Desde luego, no se trata de fijar los sueldos por ley. De hecho, la responsabilidad de garantizar ese ingreso mínimo digno excede al empleador y, además, creer que todo pasa por aumentar los sueldos es reducir el problema, que se extiende también al cómo lo entregamos y a las consecuencias que esas ayudas generan (en este sentido, las transferencias condicionadas, los incentivos y las compensaciones son avances importantes). Con todo, debiéramos alarmarnos por el solo hecho de advertir que hay gente que trabaja con todas las de la ley, bajo las condiciones que como sociedad nos hemos dado, y aun así no tiene un sueldo para vivir dignamente. Las consecuencias sociales de esto, además de las situaciones de angustia difícilmente conmensurables, comienzan en un endeudamiento más allá de lo razonable (cuyas víctimas obviamente son los sectores más vulnerables, SBIF 2014) y a veces terminan incluso en el delito como mecanismo de defensa ante una realidad que los azota. Se trata de una realidad que, precisamente porque no creemos que el Estado todo lo soluciona, es tarea de todos, como sociedad solidaria hacia la que deberíamos avanzar.

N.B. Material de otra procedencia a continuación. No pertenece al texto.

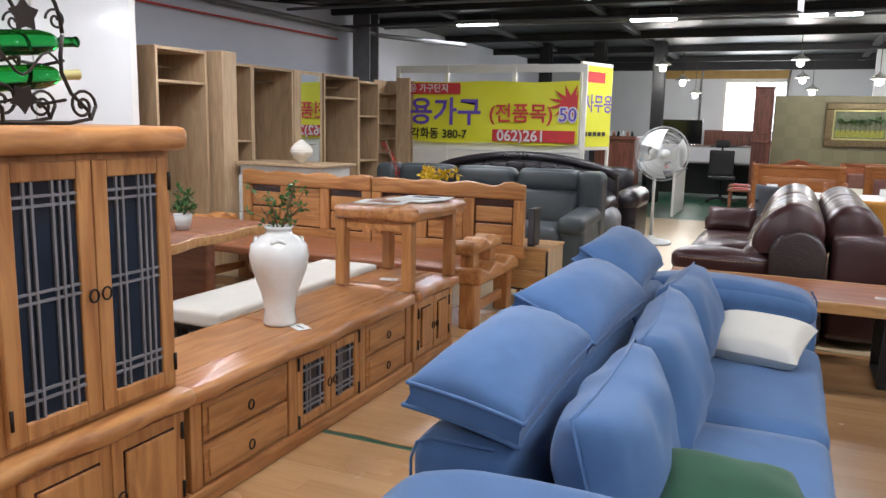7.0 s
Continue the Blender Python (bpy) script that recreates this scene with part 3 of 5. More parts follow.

¿Por qué la relación entre la solidaridad y este problema? Una mirada distinta del tema del salario mínimo implica abordar el problema desde una mirada estructural, entendiendo la corresponsabilidad de todos los ciudadanos hacia el bien común, haciendo parte a la sociedad civil del trabajo para alcanzar dicho bien. ¿Es tan difícil cambiar la óptica? ¿Traerá muchos perjuicios pasar de una mirada individualista a una colaborativa?